April 11, 2017

Beware the Index Fund

As Toshiba seems poised for a fall, it seems like it is time to pay attention to size. A nice article in Bloomerg today highlights a systemic risk in worldwide megacorporations. For years, management, investment bankers, and investors have benefitted from encouraging an M&A boom. I like to play the game Acquire with my kids, and so they can tell you that management loves acquisition because of all the bonuses. Bankers love mergers because they generate lucrative fees. And investors will pay a premium for merged companies because they have less overhead, better access to capital, and better pricing power.

But giant companies are horrible places to work: when there are five layers of management separating the work-doers from the deciders, everybody starts triple-guessing their boss's boss's double-guessing. Having the best of intentions, employees spend their efforts making plans for the pre-meeting before the planning meeting about the big meeting, and everybody's IQ is wasted on palace intrigue.

Asia has this problem in a special way. It has been popular for Asian governments to encourage megacorporations as instruments of state policy, and this has resulted in the phenomenon of the giant zombie companies in Asia.

And this brings us to the biggest financial risk in the world today: the massive slow-moving failure of China's state-owned enterprises. These companies make up 30% of the the world's largest economy and include all the country's biggest oil, electricity, construction, telecom, automotive, and shipbuilding companies. The government is afraid to let them fail, so they are insulated from ordinary market pressures, and historically rife with corruption.

Chinese SOEs are notoriously inefficient, and the problem has been getting worse. When global trade stalled in the wake of the 2008 global financial collapse, China picked up much of the slack by artificially pumping up production and buy building up massive amounts of debt in SOEs: estimates are that 90% of China's GDP growth post-2008 comes from these SOEs. Unfortunately, smart industrial policy is dumb business: nobody's buying what SOEs are making.

It is easy to point at China and see how bad their megacorporations are.
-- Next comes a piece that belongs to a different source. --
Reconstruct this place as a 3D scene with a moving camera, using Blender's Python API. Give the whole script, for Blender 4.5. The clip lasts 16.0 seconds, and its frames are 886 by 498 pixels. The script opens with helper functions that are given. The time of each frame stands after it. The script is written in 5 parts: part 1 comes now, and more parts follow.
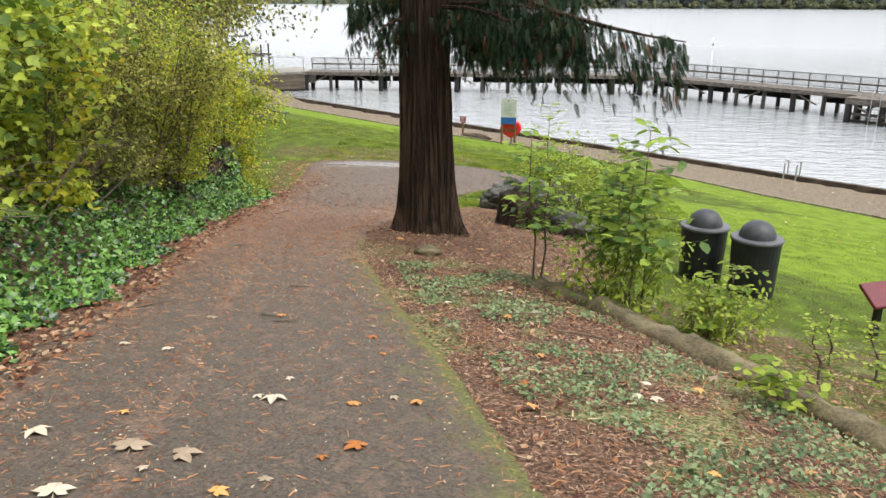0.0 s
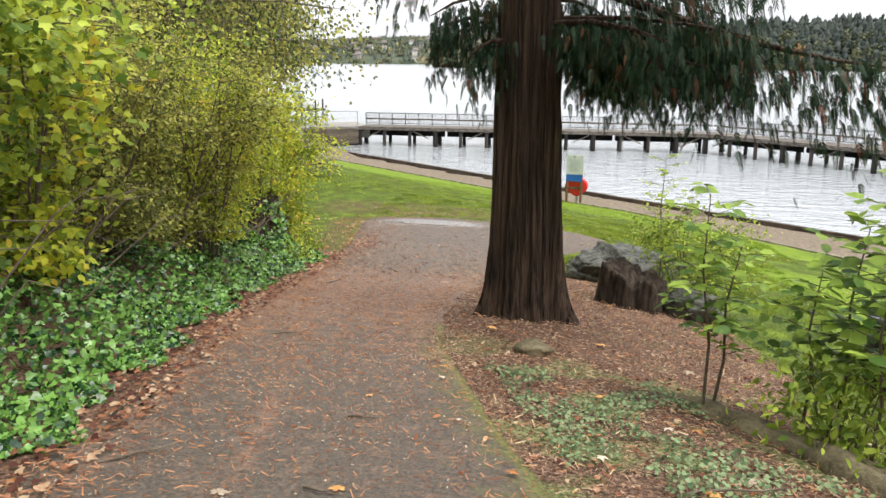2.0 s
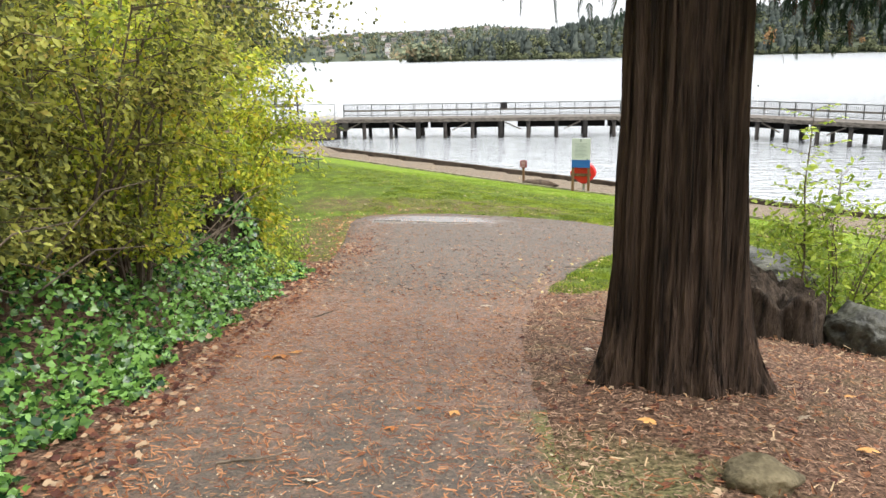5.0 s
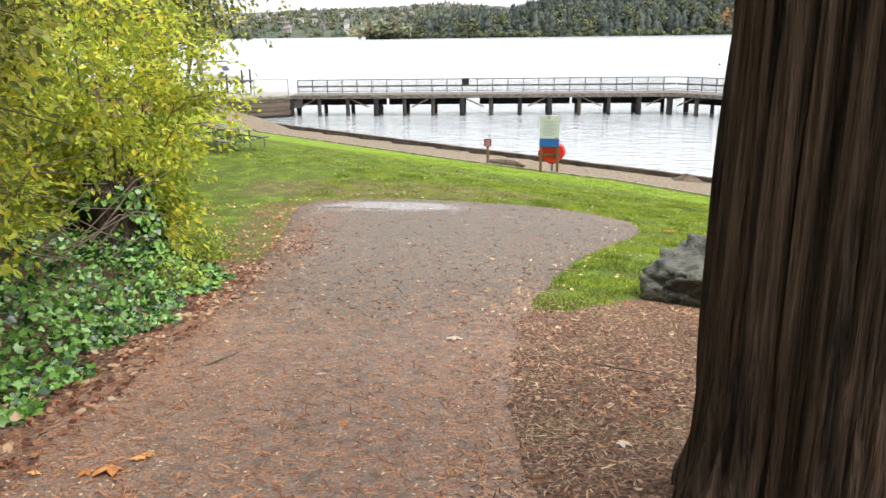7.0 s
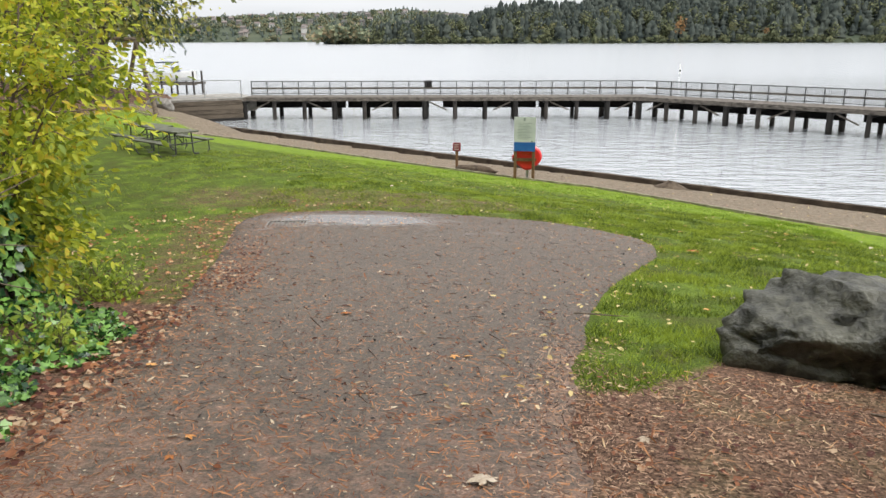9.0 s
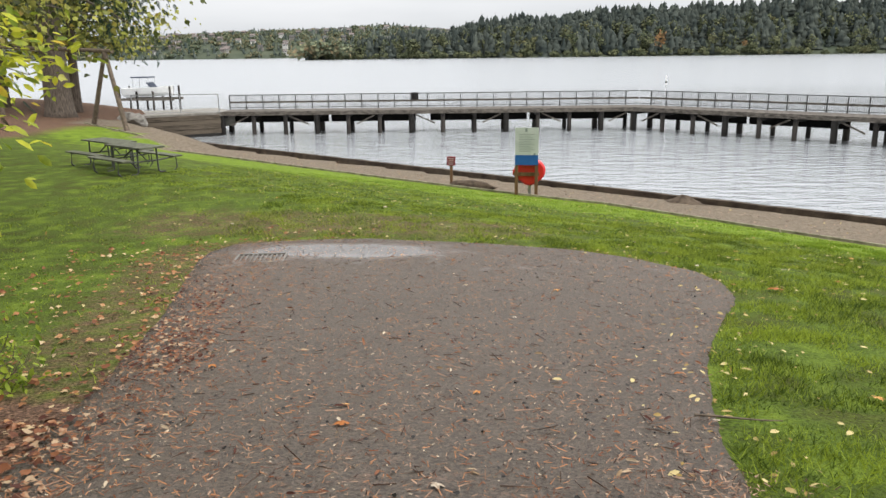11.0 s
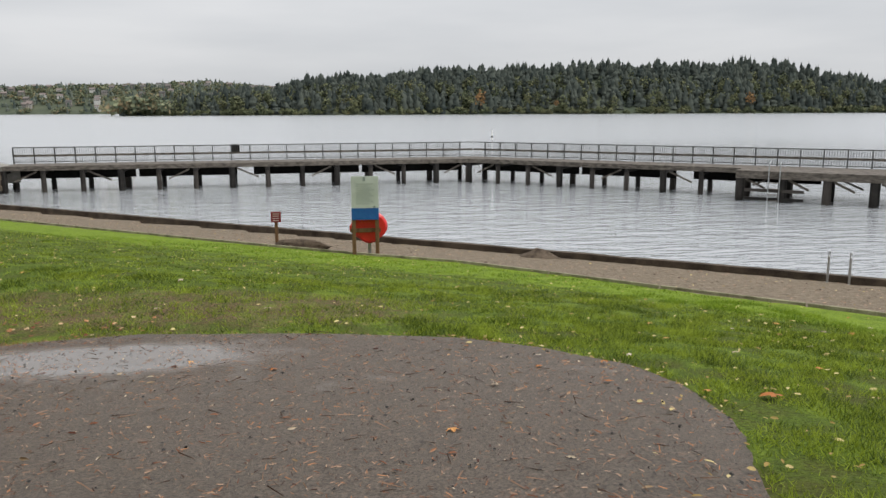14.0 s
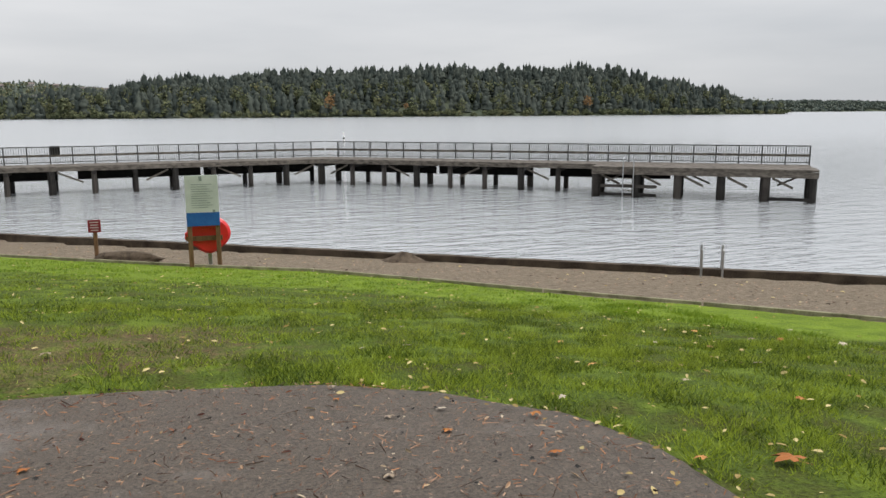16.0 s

But coming back to the U.S., it seems to me that it's time to scrutinize our own assumptions about size. When you buy an index fund, you are trusting companies in proportion to their size: the S&P 500 index is mostly 50 megacorporations, including several "beauties" such as Comcast, Exxon, and Verizon that resemble SOEs in the way they make money by manipulating government regulations. What happens to our index funds when the zombies fall, political and financial fashions change, and it is no longer desirable to be large?

Beware the market-cap-weighted index fund.